Pero aquí habla el amigo, el que alguna vez pudo escaparse de sus obligaciones para cenar o tomar café con ella, el que la llamaba o le enviaba correos para pedirle consejo.
«Nos dejó a deber una novela. Pero, lectora de experiencia, sabía que no se necesitan textos extensos para ser un autor de peso. De hecho fue, entre nosotros, la primera en cultivar y difundir la técnica del microrrelato»

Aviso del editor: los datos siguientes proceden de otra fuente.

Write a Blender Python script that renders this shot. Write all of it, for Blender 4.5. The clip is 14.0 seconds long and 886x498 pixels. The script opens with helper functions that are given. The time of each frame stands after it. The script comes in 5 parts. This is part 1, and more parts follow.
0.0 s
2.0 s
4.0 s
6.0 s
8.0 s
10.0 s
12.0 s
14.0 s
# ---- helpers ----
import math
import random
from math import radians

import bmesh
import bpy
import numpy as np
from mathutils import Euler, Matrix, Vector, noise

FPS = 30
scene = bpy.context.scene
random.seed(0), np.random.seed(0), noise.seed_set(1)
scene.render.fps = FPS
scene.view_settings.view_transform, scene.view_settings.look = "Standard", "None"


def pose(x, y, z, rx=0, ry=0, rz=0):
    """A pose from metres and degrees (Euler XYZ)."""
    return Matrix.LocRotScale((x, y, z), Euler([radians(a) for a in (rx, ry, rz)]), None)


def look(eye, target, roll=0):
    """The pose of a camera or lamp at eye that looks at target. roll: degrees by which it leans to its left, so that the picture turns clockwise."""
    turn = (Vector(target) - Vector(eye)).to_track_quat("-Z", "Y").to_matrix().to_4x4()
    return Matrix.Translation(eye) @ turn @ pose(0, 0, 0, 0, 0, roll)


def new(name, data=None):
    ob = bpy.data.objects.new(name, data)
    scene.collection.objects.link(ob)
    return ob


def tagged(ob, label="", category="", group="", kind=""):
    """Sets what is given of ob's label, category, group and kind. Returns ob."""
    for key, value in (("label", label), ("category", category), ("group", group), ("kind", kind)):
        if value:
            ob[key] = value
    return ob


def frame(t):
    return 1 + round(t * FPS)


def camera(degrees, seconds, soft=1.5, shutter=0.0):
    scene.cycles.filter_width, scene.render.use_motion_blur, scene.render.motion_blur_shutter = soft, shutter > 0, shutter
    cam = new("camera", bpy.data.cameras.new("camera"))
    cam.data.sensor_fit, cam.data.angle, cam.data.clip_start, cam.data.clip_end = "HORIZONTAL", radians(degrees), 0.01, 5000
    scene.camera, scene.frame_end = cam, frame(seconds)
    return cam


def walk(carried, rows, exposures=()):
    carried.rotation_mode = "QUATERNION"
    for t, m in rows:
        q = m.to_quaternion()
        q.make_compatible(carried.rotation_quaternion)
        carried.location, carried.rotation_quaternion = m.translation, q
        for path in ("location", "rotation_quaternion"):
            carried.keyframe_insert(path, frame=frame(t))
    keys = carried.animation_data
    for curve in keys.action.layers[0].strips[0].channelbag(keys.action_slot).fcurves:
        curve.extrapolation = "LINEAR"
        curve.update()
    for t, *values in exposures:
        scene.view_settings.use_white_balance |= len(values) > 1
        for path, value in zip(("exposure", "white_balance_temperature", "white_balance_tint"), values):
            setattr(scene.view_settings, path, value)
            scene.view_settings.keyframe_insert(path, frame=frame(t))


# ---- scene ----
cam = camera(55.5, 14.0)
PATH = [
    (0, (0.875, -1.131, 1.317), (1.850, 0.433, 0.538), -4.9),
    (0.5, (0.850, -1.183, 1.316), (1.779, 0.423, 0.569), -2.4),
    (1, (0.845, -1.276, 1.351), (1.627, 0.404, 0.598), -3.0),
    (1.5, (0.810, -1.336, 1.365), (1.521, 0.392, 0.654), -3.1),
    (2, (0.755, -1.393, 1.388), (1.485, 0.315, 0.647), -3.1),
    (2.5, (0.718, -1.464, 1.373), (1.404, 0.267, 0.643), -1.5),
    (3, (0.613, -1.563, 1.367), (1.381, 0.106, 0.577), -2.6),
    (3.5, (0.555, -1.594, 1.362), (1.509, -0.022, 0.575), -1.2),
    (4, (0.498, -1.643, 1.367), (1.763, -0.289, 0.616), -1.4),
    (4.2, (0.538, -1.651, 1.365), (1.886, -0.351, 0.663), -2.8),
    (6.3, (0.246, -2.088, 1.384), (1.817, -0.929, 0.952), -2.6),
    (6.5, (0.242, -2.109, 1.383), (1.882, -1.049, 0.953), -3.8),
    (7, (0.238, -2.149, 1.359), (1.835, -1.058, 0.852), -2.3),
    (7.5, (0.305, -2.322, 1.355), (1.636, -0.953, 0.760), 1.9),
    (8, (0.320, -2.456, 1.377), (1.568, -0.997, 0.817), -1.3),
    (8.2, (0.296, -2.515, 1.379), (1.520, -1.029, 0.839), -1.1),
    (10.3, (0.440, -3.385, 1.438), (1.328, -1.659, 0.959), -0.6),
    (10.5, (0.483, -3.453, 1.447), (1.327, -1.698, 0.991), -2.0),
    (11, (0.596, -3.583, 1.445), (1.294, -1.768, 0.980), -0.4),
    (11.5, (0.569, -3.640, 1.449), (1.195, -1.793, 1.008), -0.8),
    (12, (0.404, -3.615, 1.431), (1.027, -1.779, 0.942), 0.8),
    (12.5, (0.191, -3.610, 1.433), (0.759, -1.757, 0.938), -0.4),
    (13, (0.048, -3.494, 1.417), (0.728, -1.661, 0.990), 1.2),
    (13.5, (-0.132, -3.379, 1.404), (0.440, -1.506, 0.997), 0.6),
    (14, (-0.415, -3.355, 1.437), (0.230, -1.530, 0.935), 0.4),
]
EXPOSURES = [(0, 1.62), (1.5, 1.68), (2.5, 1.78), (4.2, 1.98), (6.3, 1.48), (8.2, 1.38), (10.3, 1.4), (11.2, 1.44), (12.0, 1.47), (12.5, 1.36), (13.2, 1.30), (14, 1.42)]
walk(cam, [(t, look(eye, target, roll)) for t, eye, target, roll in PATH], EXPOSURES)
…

El lector, en cambio, recuerda cómo fue abriéndosele la mirada a cada nuevo libro o artículo o poema de Lola. En sus textos trata sobre condesas sangrientas o heroínas medievales, sobre animales fantásticos y sobre náufragos, sobre turistas accidentales y lluvias de plumas, sobre teléfonos móviles (esos cacharros que acababan de llegar a nuestras vidas) y tatuajes, sobre brujas y adúlteros confusos. Tocó casi todos los palos: la poesía, el cuento literario, el mini–ensayo, la literatura infantil, la dramaturgia. Nos dejó a deber una novela. Pero, lectora de experiencia, sabía que no se necesitan textos extensos para ser un autor de peso. De hecho fue, entre nosotros, la primera en cultivar y difundir la técnica del microrrelato (entre tantas cosas que he agradecerle, está el descubrimiento de Ana María Shua, sin ir más lejos), el textículo, el género pigmeo que ella bautizó, con su habilidad para jugar con el lenguaje, como «brevería».
Su obra consta de quince libros hoy algo dispersos entre los catálogos de editoriales de presencia principal en Canarias, como Baile del Sol, CCPC, Anroart o la colección El Volcán de Anaya Infantil y Juvenil. Pero sé que algún día serán descubiertas por alguno de esos sellos de fuera que saben rescatar a los buenos. Ese día, cuando llegue, será un día feliz, porque, releídos en estos tiempos de otoño en los que su ausencia va a cumplir diez años, sus textos siguen tan vigentes como cuando aparecieron por primera vez y continúan siendo de esos que siempre nos gustaron a ambos: textos para leer rápido y pensar despacio. Tan despacio que, hoy, aún no han acabado de comunicarnos todos sus sentidos.